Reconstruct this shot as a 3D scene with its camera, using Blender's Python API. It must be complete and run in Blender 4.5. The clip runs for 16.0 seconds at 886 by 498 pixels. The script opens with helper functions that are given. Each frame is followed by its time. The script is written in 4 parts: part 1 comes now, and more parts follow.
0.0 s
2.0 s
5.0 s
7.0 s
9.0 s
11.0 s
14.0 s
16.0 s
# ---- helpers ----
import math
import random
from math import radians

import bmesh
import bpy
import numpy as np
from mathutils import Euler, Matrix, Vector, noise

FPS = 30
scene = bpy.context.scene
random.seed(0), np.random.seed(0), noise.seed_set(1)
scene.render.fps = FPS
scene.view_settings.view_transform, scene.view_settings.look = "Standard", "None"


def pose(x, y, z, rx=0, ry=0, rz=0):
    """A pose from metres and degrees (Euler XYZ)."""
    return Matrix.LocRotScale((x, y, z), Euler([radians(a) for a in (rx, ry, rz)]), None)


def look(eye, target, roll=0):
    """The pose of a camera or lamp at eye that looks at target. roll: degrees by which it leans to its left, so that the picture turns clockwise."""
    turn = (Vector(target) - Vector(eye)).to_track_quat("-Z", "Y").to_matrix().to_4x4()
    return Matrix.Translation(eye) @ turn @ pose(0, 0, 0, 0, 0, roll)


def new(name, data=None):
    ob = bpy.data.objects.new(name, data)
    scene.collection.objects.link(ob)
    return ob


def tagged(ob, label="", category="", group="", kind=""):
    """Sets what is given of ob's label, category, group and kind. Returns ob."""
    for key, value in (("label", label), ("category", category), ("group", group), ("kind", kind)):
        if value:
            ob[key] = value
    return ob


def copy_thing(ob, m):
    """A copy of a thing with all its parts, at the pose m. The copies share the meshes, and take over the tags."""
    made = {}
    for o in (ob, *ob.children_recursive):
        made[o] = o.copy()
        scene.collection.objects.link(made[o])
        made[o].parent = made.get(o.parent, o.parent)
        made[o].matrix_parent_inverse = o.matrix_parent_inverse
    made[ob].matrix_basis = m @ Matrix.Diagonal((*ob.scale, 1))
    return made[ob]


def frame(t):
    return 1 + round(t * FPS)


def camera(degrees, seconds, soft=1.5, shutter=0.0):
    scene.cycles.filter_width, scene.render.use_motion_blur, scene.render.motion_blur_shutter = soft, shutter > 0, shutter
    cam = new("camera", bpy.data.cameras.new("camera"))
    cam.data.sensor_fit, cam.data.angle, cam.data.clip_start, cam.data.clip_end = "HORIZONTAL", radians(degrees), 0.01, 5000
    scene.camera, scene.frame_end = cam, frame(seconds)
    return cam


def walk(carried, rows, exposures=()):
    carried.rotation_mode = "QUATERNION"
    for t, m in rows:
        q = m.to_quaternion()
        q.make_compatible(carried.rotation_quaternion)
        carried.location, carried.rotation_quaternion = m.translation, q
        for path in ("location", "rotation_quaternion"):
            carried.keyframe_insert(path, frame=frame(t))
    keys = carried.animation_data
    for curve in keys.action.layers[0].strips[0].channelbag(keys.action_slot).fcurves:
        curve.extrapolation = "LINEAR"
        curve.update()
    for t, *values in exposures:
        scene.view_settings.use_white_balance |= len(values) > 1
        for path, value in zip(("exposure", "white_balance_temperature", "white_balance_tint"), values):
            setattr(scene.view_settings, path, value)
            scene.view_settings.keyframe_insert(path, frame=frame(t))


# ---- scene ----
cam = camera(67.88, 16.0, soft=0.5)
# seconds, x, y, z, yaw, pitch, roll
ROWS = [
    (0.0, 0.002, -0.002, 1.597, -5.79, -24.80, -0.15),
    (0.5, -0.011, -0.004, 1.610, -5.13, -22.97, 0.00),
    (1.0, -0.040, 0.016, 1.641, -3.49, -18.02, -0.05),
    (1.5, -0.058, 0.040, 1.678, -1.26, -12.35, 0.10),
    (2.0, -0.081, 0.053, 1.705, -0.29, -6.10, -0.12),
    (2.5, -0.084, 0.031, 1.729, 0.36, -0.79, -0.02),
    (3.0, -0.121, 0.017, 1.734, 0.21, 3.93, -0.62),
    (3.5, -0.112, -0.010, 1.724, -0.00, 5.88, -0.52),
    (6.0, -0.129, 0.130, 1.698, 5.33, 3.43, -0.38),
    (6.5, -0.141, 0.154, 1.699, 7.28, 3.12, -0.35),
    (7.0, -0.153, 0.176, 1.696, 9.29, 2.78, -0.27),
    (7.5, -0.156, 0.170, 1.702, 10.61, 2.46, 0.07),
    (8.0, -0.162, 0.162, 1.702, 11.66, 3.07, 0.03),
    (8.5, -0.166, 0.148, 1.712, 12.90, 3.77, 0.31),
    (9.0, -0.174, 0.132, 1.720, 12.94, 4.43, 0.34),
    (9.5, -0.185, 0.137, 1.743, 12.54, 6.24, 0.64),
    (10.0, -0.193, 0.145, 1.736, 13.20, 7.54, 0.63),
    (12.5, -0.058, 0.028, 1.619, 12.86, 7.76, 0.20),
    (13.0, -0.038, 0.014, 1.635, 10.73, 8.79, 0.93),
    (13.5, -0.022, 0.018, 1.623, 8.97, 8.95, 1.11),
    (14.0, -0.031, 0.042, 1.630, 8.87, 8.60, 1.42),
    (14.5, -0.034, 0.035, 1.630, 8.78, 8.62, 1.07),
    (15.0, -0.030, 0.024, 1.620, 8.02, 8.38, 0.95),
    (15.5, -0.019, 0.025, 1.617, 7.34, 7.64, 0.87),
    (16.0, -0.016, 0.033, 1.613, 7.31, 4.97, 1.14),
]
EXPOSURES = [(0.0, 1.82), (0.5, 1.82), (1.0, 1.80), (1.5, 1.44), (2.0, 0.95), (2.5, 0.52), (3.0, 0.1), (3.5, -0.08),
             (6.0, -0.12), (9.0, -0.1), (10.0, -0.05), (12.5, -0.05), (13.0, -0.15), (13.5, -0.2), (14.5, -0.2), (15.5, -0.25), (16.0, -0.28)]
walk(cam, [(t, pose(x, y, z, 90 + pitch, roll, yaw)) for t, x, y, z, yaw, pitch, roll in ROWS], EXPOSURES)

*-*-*

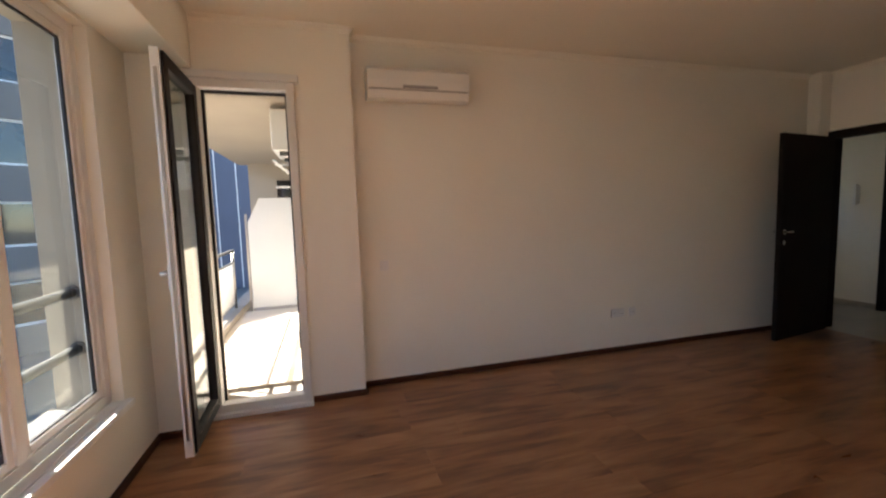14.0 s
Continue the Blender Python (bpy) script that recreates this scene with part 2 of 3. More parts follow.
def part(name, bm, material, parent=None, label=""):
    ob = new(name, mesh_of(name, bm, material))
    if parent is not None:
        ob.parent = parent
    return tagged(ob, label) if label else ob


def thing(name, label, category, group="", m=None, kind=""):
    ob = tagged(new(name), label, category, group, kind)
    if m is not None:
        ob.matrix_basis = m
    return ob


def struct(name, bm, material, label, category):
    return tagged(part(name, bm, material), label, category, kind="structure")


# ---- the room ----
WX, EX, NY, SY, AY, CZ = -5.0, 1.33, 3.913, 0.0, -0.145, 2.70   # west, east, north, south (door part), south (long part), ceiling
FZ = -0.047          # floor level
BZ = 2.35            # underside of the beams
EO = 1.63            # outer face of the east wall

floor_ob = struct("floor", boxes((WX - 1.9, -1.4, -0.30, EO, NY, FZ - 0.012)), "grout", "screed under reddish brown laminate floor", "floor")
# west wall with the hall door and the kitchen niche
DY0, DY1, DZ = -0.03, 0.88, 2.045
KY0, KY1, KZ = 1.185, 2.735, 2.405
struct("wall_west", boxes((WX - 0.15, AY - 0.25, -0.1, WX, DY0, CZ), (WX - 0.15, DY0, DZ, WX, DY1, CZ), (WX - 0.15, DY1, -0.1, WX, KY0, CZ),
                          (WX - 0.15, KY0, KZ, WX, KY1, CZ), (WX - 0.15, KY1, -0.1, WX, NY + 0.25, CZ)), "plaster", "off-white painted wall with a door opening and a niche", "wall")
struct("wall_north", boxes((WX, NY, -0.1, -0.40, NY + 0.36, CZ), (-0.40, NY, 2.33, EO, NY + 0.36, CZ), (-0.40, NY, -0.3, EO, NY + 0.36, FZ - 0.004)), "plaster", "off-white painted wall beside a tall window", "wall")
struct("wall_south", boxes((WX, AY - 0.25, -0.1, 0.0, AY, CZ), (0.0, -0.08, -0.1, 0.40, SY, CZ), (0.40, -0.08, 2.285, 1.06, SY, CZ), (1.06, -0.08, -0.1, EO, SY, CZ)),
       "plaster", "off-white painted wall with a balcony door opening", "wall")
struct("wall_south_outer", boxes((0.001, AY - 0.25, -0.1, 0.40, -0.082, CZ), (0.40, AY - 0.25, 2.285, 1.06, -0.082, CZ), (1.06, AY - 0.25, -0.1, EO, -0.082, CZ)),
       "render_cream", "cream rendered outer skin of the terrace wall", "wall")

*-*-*

■ **What to do**
Taking the lines above, repeat exactly those from the line that contains "Reconstruct this shot" through the line that contains "what is given", and both of those lines as well. Include nothing else.

■ **Correct result**
Reconstruct this shot as a 3D scene with its camera, using Blender's Python API. It must be complete and run in Blender 4.5. The clip runs for 16.0 seconds at 886 by 498 pixels. The script opens with helper functions that are given. Each frame is followed by its time. The script is written in 4 parts: part 1 comes now, and more parts follow.
0.0 s
2.0 s
5.0 s
7.0 s
9.0 s
11.0 s
14.0 s
16.0 s
# ---- helpers ----
import math
import random
from math import radians

import bmesh
import bpy
import numpy as np
from mathutils import Euler, Matrix, Vector, noise

FPS = 30
scene = bpy.context.scene
random.seed(0), np.random.seed(0), noise.seed_set(1)
scene.render.fps = FPS
scene.view_settings.view_transform, scene.view_settings.look = "Standard", "None"


def pose(x, y, z, rx=0, ry=0, rz=0):
    """A pose from metres and degrees (Euler XYZ)."""
    return Matrix.LocRotScale((x, y, z), Euler([radians(a) for a in (rx, ry, rz)]), None)


def look(eye, target, roll=0):
    """The pose of a camera or lamp at eye that looks at target. roll: degrees by which it leans to its left, so that the picture turns clockwise."""
    turn = (Vector(target) - Vector(eye)).to_track_quat("-Z", "Y").to_matrix().to_4x4()
    return Matrix.Translation(eye) @ turn @ pose(0, 0, 0, 0, 0, roll)


def new(name, data=None):
    ob = bpy.data.objects.new(name, data)
    scene.collection.objects.link(ob)
    return ob


def tagged(ob, label="", category="", group="", kind=""):
    """Sets what is given of ob's label, category, group and kind. Returns ob."""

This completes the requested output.